[Goal]
Both the line containing "q = m.to_quaternion()" and the line containing "scene.view_settings.keyframe_insert(path, frame=frame(t))" are to be reproduced exactly, along with every line between them, and nothing more.

— begin Given records —

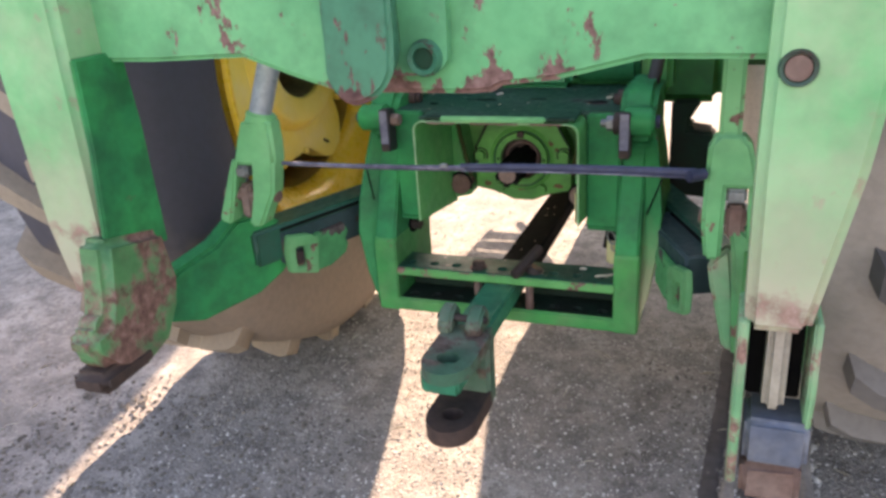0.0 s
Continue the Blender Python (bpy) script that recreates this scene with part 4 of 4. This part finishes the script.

— end Given records —
— begin Given records —

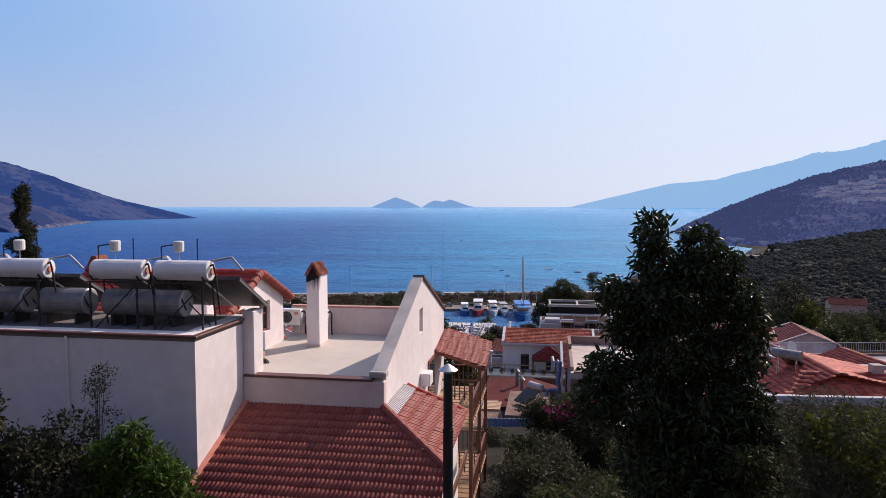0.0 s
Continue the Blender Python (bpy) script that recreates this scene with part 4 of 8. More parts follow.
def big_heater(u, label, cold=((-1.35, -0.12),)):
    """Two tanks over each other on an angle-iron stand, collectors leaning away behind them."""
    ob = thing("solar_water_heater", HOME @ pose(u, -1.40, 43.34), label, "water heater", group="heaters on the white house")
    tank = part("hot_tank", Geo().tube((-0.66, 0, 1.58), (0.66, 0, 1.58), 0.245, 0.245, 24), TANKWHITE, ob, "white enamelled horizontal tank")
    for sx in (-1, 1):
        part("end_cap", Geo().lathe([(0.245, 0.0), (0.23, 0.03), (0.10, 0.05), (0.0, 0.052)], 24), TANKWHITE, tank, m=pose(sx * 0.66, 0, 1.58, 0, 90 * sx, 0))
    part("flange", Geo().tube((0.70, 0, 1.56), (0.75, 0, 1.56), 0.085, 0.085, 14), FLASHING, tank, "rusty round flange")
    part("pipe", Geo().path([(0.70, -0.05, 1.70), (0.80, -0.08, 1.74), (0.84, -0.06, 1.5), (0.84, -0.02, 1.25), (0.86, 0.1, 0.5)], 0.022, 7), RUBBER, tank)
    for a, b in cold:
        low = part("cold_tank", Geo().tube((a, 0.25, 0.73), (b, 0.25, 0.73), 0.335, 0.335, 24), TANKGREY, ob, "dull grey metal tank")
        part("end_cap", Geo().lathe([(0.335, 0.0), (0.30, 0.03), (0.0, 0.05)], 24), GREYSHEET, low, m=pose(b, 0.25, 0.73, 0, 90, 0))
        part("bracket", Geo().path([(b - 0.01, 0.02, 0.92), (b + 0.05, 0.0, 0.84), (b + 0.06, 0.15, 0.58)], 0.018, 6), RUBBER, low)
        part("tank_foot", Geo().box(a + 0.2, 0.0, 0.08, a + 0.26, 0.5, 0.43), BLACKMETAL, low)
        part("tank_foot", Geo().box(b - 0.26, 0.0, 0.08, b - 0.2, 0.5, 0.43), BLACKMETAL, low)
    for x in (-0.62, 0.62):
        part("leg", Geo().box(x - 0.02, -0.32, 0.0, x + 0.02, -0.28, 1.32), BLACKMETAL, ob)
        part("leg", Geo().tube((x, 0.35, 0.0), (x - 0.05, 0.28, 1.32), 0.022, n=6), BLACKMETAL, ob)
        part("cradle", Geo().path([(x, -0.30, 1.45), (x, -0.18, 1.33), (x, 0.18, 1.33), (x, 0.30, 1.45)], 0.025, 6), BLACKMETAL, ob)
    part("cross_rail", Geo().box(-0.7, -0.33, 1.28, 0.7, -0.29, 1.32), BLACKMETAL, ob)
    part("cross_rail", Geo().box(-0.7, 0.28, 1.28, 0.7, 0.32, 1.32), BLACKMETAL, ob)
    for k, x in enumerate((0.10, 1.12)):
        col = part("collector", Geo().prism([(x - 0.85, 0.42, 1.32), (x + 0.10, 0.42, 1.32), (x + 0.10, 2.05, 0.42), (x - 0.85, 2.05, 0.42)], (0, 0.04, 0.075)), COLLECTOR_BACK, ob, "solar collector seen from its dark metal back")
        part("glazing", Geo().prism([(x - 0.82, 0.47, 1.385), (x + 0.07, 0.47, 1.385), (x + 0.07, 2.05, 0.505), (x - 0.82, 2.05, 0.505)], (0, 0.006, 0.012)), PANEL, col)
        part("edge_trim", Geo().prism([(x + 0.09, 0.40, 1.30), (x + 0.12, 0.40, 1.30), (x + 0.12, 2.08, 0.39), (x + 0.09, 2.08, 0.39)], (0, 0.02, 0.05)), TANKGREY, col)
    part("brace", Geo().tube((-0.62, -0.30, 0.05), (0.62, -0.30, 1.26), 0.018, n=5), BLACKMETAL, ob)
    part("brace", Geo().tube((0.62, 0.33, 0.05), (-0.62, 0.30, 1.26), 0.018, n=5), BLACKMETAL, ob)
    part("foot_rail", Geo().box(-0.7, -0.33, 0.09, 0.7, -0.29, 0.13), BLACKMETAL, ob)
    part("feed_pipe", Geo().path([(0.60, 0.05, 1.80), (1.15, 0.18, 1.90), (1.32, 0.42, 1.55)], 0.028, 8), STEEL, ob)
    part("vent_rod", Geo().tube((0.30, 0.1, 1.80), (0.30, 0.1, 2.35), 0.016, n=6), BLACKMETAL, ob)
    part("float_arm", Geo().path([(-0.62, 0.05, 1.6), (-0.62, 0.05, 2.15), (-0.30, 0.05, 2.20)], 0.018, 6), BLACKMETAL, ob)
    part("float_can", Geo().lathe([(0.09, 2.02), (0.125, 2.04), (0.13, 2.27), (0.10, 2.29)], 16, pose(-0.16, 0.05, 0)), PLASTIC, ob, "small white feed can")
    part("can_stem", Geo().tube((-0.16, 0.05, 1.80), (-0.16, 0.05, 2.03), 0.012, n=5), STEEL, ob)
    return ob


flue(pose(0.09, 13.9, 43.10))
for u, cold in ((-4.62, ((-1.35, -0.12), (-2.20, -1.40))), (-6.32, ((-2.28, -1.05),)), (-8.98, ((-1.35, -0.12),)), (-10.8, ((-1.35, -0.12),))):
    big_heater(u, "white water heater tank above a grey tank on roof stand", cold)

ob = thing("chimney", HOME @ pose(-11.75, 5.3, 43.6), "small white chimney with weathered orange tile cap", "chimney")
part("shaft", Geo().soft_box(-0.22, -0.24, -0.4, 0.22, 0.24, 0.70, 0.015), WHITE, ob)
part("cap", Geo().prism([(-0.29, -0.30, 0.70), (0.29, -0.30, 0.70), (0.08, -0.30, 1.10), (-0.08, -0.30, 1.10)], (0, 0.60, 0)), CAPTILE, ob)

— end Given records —
— begin Given records —

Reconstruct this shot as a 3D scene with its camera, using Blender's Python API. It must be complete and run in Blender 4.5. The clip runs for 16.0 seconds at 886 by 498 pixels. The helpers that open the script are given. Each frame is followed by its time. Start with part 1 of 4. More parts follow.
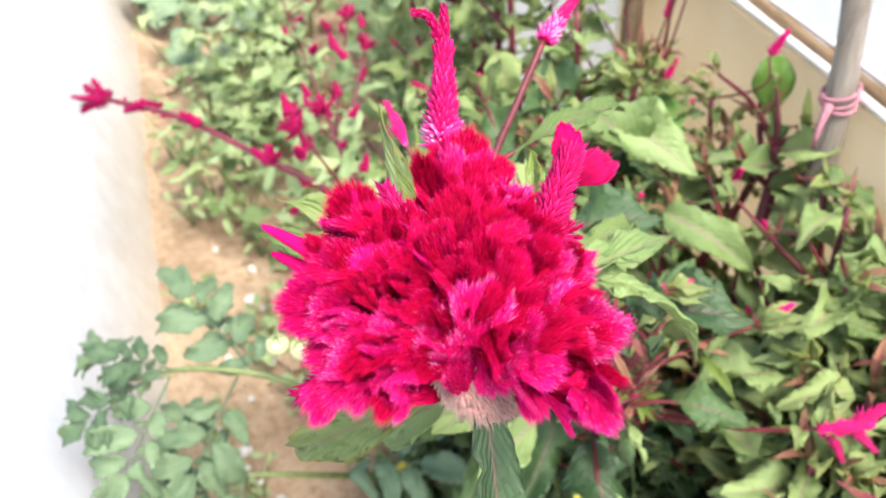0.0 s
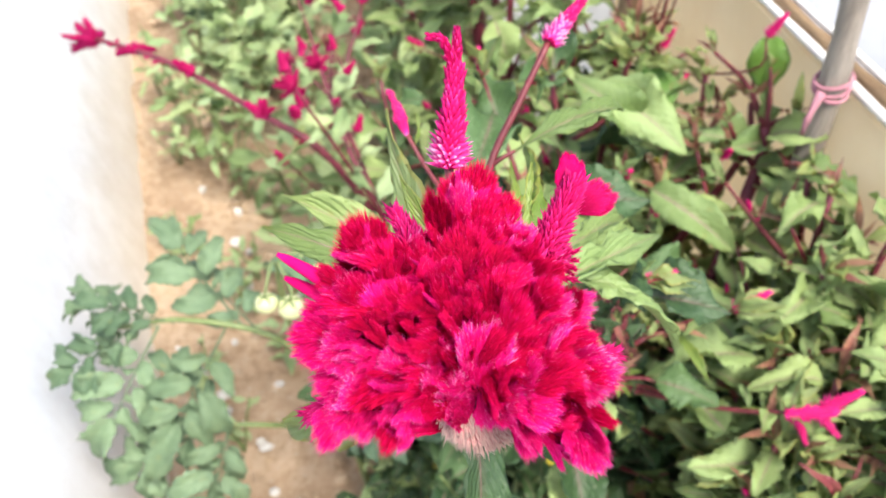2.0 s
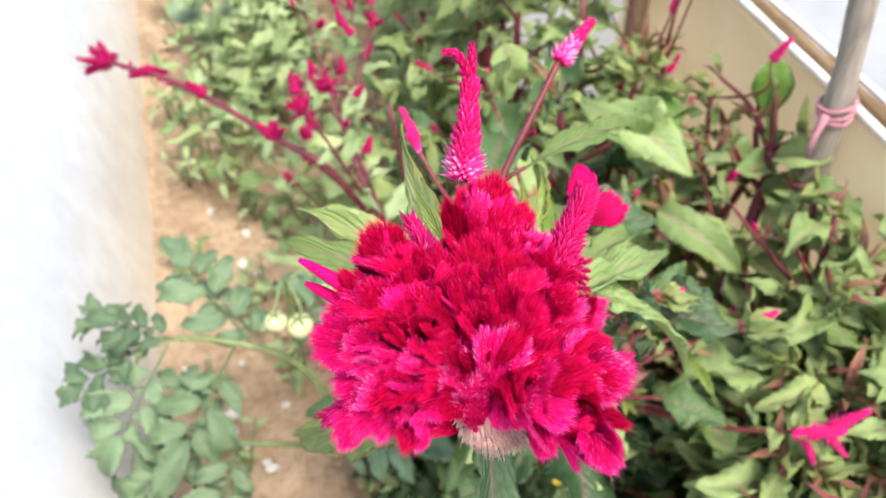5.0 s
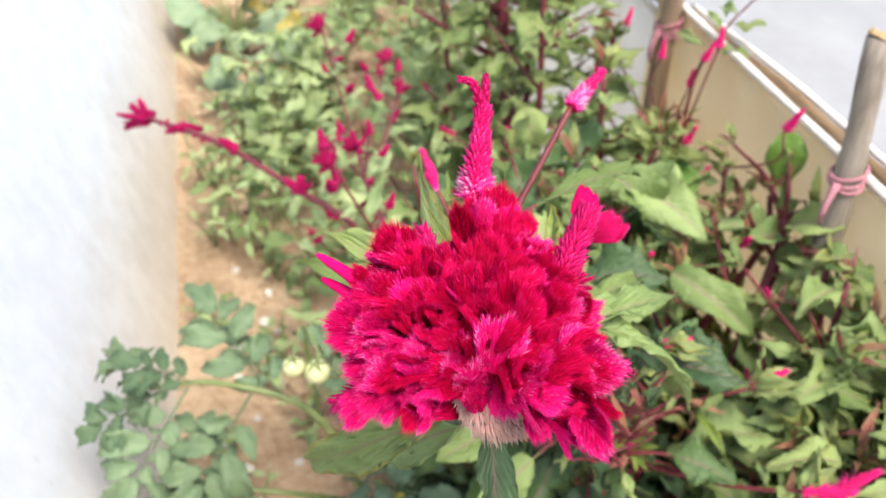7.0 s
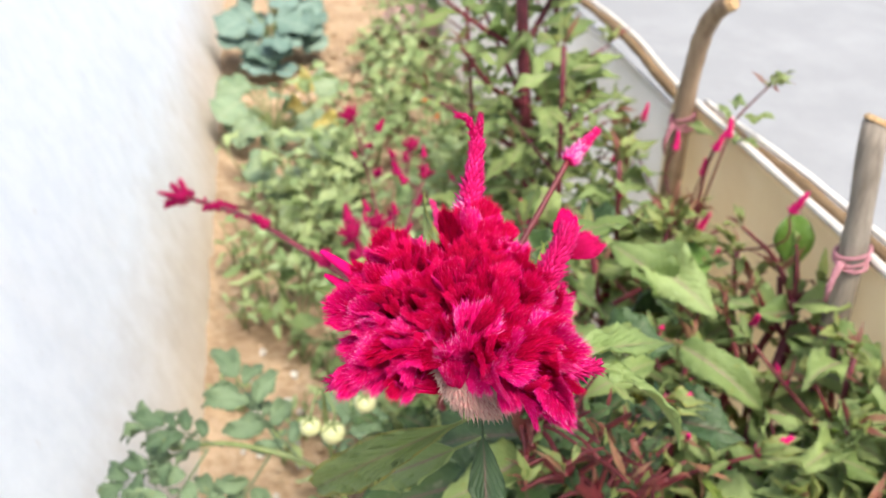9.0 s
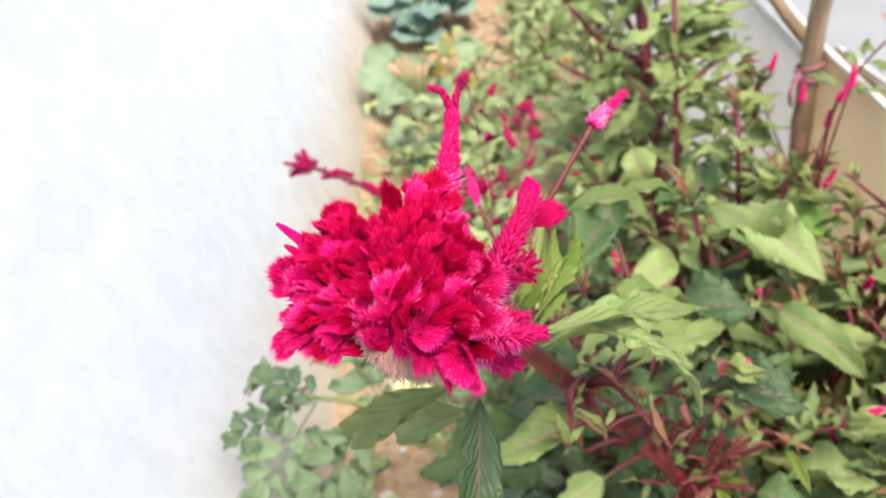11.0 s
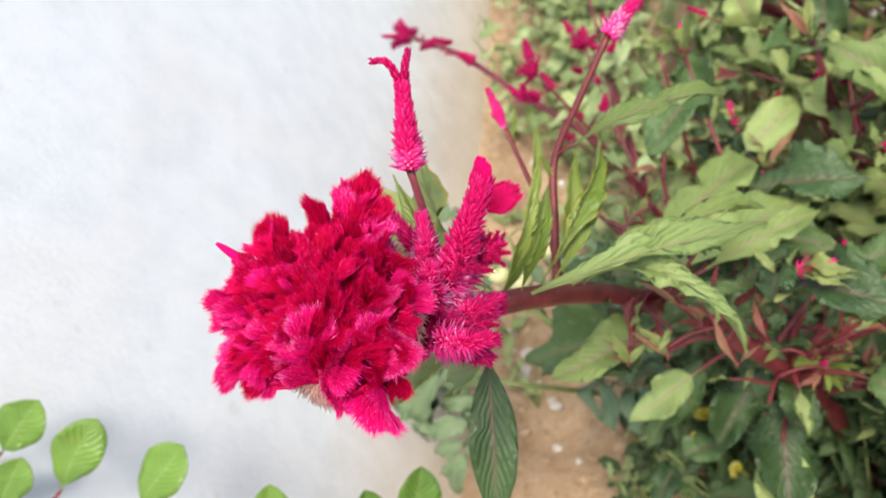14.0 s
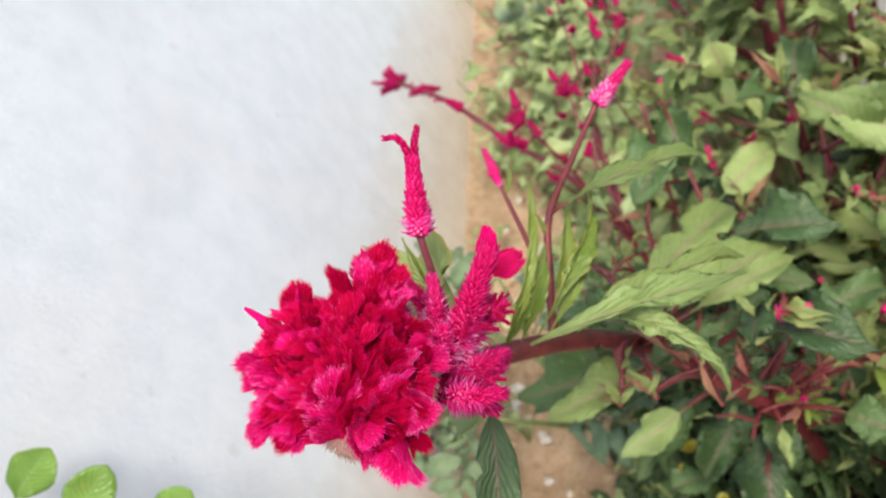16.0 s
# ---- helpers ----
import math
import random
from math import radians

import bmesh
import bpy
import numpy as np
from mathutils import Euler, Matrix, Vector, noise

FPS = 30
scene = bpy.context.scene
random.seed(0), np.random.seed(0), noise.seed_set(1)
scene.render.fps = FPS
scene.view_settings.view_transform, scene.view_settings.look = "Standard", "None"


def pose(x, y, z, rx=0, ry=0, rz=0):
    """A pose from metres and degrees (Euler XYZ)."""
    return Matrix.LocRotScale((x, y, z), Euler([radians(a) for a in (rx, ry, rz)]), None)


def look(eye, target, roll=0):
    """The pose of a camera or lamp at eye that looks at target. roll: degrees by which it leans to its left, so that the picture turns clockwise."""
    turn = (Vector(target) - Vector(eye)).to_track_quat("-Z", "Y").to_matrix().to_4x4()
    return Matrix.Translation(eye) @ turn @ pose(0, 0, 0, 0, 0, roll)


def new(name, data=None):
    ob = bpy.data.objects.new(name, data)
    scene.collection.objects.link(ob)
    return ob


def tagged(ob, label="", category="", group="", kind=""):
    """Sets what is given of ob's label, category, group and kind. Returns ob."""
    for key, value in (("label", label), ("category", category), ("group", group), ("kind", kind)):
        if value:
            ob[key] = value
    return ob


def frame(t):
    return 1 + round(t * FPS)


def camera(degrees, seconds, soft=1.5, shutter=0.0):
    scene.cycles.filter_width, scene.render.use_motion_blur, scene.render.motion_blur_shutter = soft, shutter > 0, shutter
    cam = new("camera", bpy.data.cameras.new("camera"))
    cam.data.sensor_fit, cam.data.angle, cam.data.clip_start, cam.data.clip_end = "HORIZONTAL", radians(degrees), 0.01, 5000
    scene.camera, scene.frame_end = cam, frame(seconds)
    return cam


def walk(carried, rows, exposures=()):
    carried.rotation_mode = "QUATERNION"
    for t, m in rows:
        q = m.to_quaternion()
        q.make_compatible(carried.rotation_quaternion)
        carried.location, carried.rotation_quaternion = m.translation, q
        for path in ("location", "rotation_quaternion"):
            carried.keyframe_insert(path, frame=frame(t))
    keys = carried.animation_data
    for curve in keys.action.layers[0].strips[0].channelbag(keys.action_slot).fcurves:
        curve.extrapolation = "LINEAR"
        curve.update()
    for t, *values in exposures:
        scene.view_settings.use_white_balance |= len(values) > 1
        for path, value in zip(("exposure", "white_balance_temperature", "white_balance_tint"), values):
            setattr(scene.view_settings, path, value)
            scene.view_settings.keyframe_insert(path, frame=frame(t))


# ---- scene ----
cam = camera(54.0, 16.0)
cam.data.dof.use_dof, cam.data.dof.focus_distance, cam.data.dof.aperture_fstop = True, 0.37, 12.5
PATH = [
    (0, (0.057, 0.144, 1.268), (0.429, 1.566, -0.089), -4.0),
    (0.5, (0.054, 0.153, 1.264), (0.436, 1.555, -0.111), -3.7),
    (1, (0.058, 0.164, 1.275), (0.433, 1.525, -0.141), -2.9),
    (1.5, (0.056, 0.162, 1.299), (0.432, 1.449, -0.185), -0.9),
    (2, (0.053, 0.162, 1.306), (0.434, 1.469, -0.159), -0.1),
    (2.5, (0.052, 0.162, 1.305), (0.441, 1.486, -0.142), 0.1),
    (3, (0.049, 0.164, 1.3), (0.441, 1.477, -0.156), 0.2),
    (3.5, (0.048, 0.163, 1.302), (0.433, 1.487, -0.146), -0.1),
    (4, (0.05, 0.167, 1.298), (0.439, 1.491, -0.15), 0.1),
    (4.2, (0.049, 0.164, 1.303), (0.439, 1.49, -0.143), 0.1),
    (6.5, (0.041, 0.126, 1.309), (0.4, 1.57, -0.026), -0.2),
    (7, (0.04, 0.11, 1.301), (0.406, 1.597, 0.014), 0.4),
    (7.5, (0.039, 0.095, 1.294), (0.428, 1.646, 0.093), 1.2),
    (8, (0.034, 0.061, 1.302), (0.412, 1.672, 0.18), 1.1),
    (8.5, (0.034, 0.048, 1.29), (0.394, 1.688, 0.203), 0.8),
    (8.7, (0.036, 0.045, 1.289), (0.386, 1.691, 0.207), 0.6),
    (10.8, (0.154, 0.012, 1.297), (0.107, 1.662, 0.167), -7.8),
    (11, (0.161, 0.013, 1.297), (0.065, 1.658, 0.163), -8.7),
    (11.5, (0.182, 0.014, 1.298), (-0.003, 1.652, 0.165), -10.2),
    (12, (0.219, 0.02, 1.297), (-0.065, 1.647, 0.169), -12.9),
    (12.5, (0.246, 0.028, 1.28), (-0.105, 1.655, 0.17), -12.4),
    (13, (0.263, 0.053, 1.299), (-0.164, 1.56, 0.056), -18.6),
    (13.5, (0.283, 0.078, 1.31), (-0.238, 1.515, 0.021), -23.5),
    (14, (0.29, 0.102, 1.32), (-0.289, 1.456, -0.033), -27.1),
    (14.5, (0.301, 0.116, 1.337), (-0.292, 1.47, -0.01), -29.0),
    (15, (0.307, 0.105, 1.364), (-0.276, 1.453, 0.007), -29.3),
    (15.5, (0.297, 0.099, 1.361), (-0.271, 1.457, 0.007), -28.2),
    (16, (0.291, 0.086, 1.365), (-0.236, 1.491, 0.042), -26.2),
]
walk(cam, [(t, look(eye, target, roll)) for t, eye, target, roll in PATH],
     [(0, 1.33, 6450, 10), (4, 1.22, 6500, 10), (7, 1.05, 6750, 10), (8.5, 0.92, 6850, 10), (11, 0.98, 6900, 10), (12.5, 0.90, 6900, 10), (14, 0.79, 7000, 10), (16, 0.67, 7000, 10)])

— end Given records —

[Expected answer]
        q = m.to_quaternion()
        q.make_compatible(carried.rotation_quaternion)
        carried.location, carried.rotation_quaternion = m.translation, q
        for path in ("location", "rotation_quaternion"):
            carried.keyframe_insert(path, frame=frame(t))
    keys = carried.animation_data
    for curve in keys.action.layers[0].strips[0].channelbag(keys.action_slot).fcurves:
        curve.extrapolation = "LINEAR"
        curve.update()
    for t, *values in exposures:
        scene.view_settings.use_white_balance |= len(values) > 1
        for path, value in zip(("exposure", "white_balance_temperature", "white_balance_tint"), values):
            setattr(scene.view_settings, path, value)
            scene.view_settings.keyframe_insert(path, frame=frame(t))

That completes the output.